I think we learned this during Slavery: Often, slavemasters would make sure they could still trust a slave by checking their attitude and level of submission. During Slavery, slavemasters would rape and/or beat a slave, and expect the slave to still work just as hard and smile the next day. I notice Blacks do this: Will plot your demise and watch you fall, then ask, “Are you okay?”
3. The Phony-Sisterhood Act. In other words: Two-facededness. This is the one where we talk about each behind each other’s backs, then when we meet we say, “Heeeeeeeeey, Guuurl,” and give each other a hug and a kiss so that onlookers get the impression that we’re soooo tight and cool with each other.
If we improved our relationships, everything else would fall into place.
4. Co-Signing to Foolishness. Black men: I’m directing this at you. Stop giggling when females bad-mouth and condescend to each other. Make it clear to these trifling little girls that denigrating others in order to make one’s own self appear better is not attractive. Females often disparage each other to get attention. You should especially be turned off if a female disparages another and then smiles up in her face.
Gossiping about other females and tearing each other down is hurting our communities. If a female reports having a problem with another female, make her be a woman and confront the subject of her ire directly. Don’t try to mediate or be her pigeon taking messages back and forth between the two. And make her be specific about her complaint. If the complainant’s gripe is not legitimate, like she slept with her man, or she cuts tails off of puppies, or abuses little children, don’t give it a listen. Don’t entertain petty gripes about appearance or subjects that show the complainant does not really know the person. In order to not like someone, you have to know them. Some petty, trifling females will complain about people they’ve never even formally met or had a conversation with.
Demand true, hard facts. And whatever you do: Make up your mind about the subject for yourself. Don’t buy into the smear campaign. It may be just to get your attention.
5. Not critically thinking/Exercising Discernment. There’s a YouTube video about the death of Titi Branch, a popular natural hair care manufacturer. The documentary proposes that Branch’s suicide was provoked by her White, manipulative boyfriend. Maybe I think too much, but the comments section of the video gets hi-jacked by some obviously patronizing White posters who facetiously ask about hair products for their bi-racial children.

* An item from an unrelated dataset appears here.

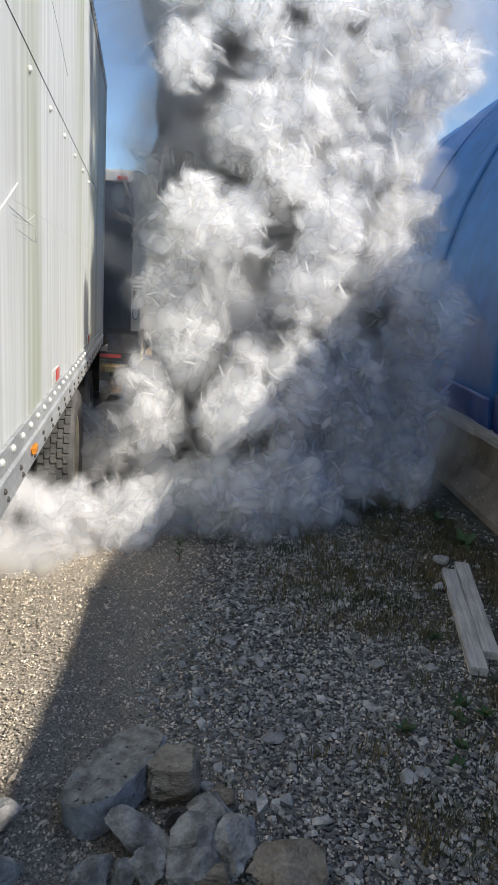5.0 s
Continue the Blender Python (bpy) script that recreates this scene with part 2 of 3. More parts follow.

Benevolent Blacks respond to the posts with suggestions and advice. Really, People: We couldn’t see through this? Is it just me? We have to stop getting side-tracked and be more discerning.
There’s also a video entitled “11 Sensual Things Black Women Do That White Guys Love.” In this video, a White male claims to list things he “admires” about Black women. Again: The comments section is riddled with gushing Blacks impressed with a White person’s supposed “love” of us. One of the things mentioned is how we point at objects, like “chicken.” Now, I’m not one of those Blacks who thinks Blacks can’t admit to liking chicken in front of Whites, but that’s the example you want to use? And the “compliments” this guy gives are not impressive. You gotta be able to see the forrest for the trees, People.
Please watch the aforementioned videos and tell me if I’m over-thinking this.
6. Competing with each other. During Slavery, we were forced to compete with each other in order to survive. Sadly, that mindset persists today. When two Blacks engage in the same activity, one might be told, “You copyin’ off of . . . ” Like we all can’t be great and have the same ideas. We’ve adopted dichotomous thinking, which in this case leads us to believe that only one of us can succeed at a time. Again: If we saw each other as extensions of ourselves, this would not be an issue.